The student organization Students For Liberty (SFL) at Dixie State University gathered signatures on Tuesday for a petition in support of Phi Beta Pi, asking the school to change the student organization bylaws that prohibit officially recognized non-academic groups from using Greek letters in their names. SFL Vice President Jeff Peterson led the campaign and gathered over 200 student signatures in just a few hours, and SFL and Phi Beta Pi are continuing the petition online.

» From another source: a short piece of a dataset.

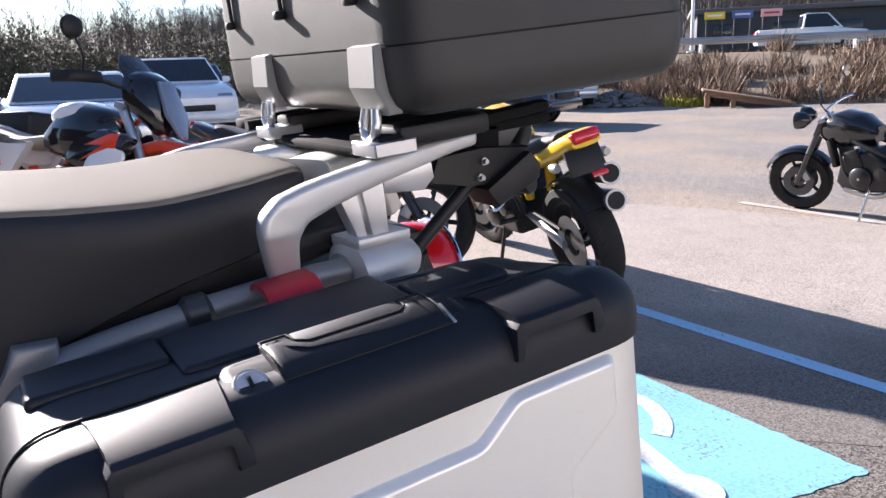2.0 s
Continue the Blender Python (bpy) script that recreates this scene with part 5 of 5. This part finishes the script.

On Monday, FIRE exposed the conflicting and disingenuous statements Dixie State administrators have been making as to why the school is refusing to recognize the group, even after Phi Beta Pi President Indigo Klabanoff addressed and debunked trademark concerns. Dixie State Dean of Students Del Beatty has yet to clarify what exactly Phi Beta Pi needs to do to be recognized, and the date of Phi Beta Pi’s Community Women’s Career Conference is fast approaching. Unless Dixie State chooses to finally respect its students’ First Amendment rights to associate and identify their associations how they choose, Phi Beta Pi will be charged hundreds of dollars to host the conference on November 16.
In a conversation with FIRE, Peterson noted that the response from students he spoke with was overwhelmingly in favor of Phi Beta Pi’s recognition—only a handful of students declined to sign the petition. The most common response to Peterson’s explanation of the school’s refusal to recognize Phi Beta Pi, Peterson said, was simple: “Why?”
It’s a good question.
St. George newspaper The Spectrum reported yesterday that Dixie State public relations director Steve Johnson has reiterated statements from Beatty and Director of Student Involvement and Leadership Jordon Sharp, who have cited the resources required to implement a Greek system on campus as their latest rationale for refusing to let the club use Greek letters in its name. Sharp said that sororities and fraternities require “constant oversight.” But as Klabanoff told The Spectrum, she and Phi Beta Pi are not asking for a system—they are simply asking for their own club name.
Does Phi Beta Pi, so named, really require “constant oversight” and additional resources that the clubwouldn’t require if it were named something else?
Even after Klabanoff emailed Beatty, Sharp, and President Stephen Nadauld Tuesday evening with scans of the petition and signatures, Klabanoff has received only a brief message from Sharp that he will “put it in [his] file.”